I am using OllyDbg to modify an application but I am quite new in assembly language, I need to place an MD5 hash in a memory address, the destination memory address is stored in EAX
. How can I do it?
The hash that I need to insert is dba2d8bf7063faf1275e693661bc9651
. I have tried in the following way:
MOV DWORD PTR DS:[EAX],32616264
MOV DWORD PTR DS:[EAX+4],66623864
MOV DWORD PTR DS:[EAX+8],33363037
MOV DWORD PTR DS:[EAX+12],31666166
MOV DWORD PTR DS:[EAX+16],65353732
MOV DWORD PTR DS:[EAX+20],36333936
MOV DWORD PTR DS:[EAX+24],63623136
MOV DWORD PTR DS:[EAX+28],31353639
But it is very long and very inefficient in my opinion. I have also tried saving the hash in another address and moving it to where I need it with the MOV
instruction but I can not make it work:
MOV DWORD PTR DS:[EAX], 012B2C60
Where 012B2C60
is the hash address.
Another problem that happens to me is that the yellow underlined bytes are modified when I start the program (I guess they must be dynamic addresses) so what I write in that address is modified when the program starts, how can I prevent this from happening?
BTW, why do you need to copy 32 bytes? MD5 hashes are 16 bytes. Are you copying an ASCII representation of it?

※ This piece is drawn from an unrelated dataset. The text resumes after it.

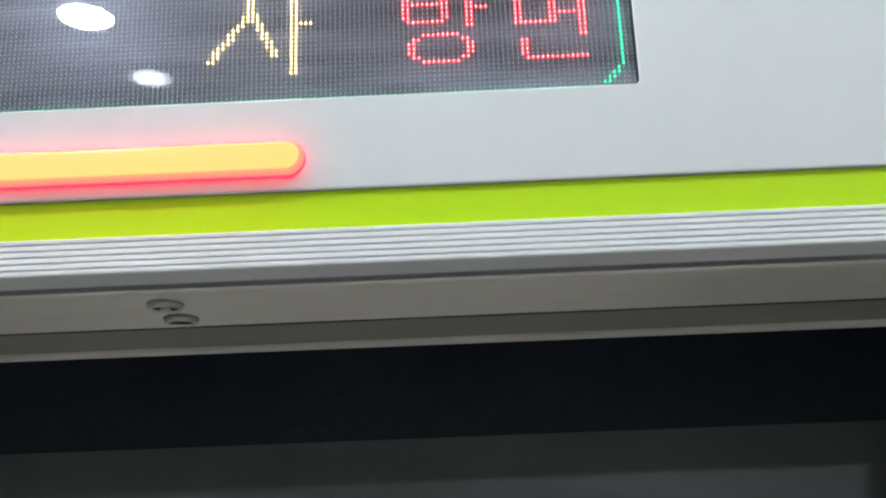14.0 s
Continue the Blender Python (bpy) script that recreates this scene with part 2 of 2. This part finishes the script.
def loft(loop, rows, cap=True):
    """A raised shape: the loop repeated at (inset, y) steps towards the viewer, closed at the last one."""
    bm = bmesh.new()
    k = len(loop)
    norms = []
    for i in range(k):
        tx, tz = loop[(i + 1) % k][0] - loop[i - 1][0], loop[(i + 1) % k][1] - loop[i - 1][1]
        ln = math.hypot(tx, tz) or 1
        norms.append((-tz / ln, tx / ln))
    rings = [[bm.verts.new((x + nx * d, y, z + nz * d)) for (x, z), (nx, nz) in zip(loop, norms)] for d, y in rows]
    for r0, r1 in zip(rings, rings[1:]):
        for i in range(k):
            bm.faces.new((r0[i], r0[(i + 1) % k], r1[(i + 1) % k], r1[i]))
    if cap:
        bm.faces.new(rings[-1])
    return bm


def lathe(rings, cx, cy, segments=32, bm=None):
    """A turned piece hanging down: rings of (radius, z) from the outside in, closed at the last ring."""
    bm = bm or bmesh.new()
    rows = [[bm.verts.new((cx + r * math.cos(2 * math.pi * i / segments), cy + r * math.sin(2 * math.pi * i / segments), z))
             for i in range(segments)] for r, z in rings]
    for a, b in zip(rows, rows[1:]):
        for i in range(segments):
            bm.faces.new((a[i], a[(i + 1) % segments], b[(i + 1) % segments], b[i]))
    bm.faces.new(rows[-1])
    return bm


# ---- the setting: platform, ceiling, walls, tunnel ----
X0, X1 = -7.0, 7.0          # length of platform that is built
CEILING = 3.345
BACK = -6.5                 # wall behind the camera
MID = -0.48                 # middle of the doorway
TRAIN_Y = 0.90              # side of the train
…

MOV DWORD PTR DS:[EAX], 012B2C60
You can't copy memory to memory without modifying registers. Also, a sequence of 8 dword
mov instructions with a 32-bit absolute address wouldn't be any shorter even if it was encodeable, because each instruction would need the 012B2C60
address.
If you can clobber an XMM or YMM register (or save/restore it on the stack), you can copy 32 bytes using 2 XMM SSE load/store pairs, or a single AVX vmovdqu ymm4, [012B2C60]
/ vmovdqu [eax], ymm4
If performance matters in the program after you do this, use AVX if the surrounding code is already using AVX. Otherwise use SSE movups
with an XMM register. (Avoid AVX/SSE transition stalls or Skylake false dependencies).
Instead of AVX or SSE, you could implement a memcpy by pushing esi, edi, and ecx and using ecx=8
/ rep movsd
, then restoring regs. (For edi you could xchg eax, edi
before rep movsd, then sub edi, 32
, then xchg
again. For performance IDK if that's any better than push/pop to save/restore it along with the others, though.
Or if you don't have to save registers, rep movsd
is nice for code size for run-once efficiency.
If your code to do this only runs once at program startup, then unless code-size is a real issue, it's probably easiest to use immediate data instead of copying. It's not great for total space efficiency, because each dword of data needs 3 extra bytes: opcode, modrm, and disp8 (except for the first one which uses a bare [eax]
addressing mode. push
has better density for immediate data, but can only push onto the stack.
64-bit mode helps only slightly; mov r64, imm64
is 10 bytes, but only works with a register destination.